- _EXTRACTED ENTRIES_
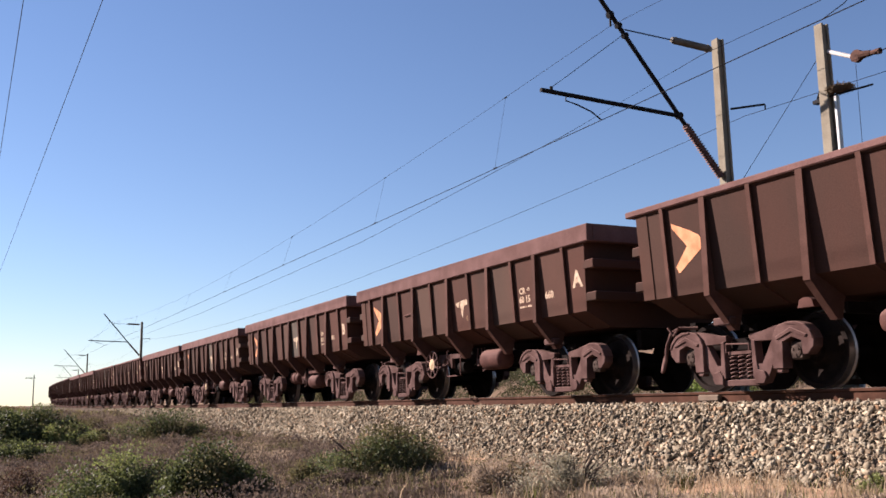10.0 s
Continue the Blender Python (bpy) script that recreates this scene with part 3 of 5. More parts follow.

...

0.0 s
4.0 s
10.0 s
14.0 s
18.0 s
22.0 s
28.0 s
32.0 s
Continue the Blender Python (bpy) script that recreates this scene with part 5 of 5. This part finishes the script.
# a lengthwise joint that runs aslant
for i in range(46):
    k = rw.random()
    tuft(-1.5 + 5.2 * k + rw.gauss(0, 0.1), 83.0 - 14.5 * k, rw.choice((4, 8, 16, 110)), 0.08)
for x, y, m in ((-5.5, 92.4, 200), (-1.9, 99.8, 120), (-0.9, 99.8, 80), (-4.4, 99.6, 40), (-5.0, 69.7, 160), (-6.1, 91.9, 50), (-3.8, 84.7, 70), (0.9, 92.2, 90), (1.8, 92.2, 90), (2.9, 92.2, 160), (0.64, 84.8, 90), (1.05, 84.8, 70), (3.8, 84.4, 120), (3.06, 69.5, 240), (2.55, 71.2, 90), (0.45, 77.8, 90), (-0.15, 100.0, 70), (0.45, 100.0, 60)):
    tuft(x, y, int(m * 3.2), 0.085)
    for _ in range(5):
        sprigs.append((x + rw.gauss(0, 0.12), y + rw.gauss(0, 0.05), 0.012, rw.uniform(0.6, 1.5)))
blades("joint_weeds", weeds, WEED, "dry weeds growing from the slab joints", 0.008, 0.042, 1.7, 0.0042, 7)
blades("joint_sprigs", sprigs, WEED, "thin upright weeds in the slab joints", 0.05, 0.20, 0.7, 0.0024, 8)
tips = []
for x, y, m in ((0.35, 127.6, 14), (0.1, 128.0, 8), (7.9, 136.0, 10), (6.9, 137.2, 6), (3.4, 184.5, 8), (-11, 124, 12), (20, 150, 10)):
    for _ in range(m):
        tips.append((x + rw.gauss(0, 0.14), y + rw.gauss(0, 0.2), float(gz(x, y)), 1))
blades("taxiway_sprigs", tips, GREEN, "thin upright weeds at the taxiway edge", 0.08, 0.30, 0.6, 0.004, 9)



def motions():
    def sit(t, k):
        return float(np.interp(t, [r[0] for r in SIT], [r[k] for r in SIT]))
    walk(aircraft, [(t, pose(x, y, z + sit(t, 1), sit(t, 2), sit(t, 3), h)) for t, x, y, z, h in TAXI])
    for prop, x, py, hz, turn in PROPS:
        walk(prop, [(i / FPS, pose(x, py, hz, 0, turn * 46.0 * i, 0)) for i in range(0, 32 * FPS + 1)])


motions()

- _WRITTEN TASK_
From the listing above, pick out every line containing "part".

- _TASK RESPONSE_
Continue the Blender Python (bpy) script that recreates this scene with part 3 of 5. More parts follow.
Continue the Blender Python (bpy) script that recreates this scene with part 5 of 5. This part finishes the script.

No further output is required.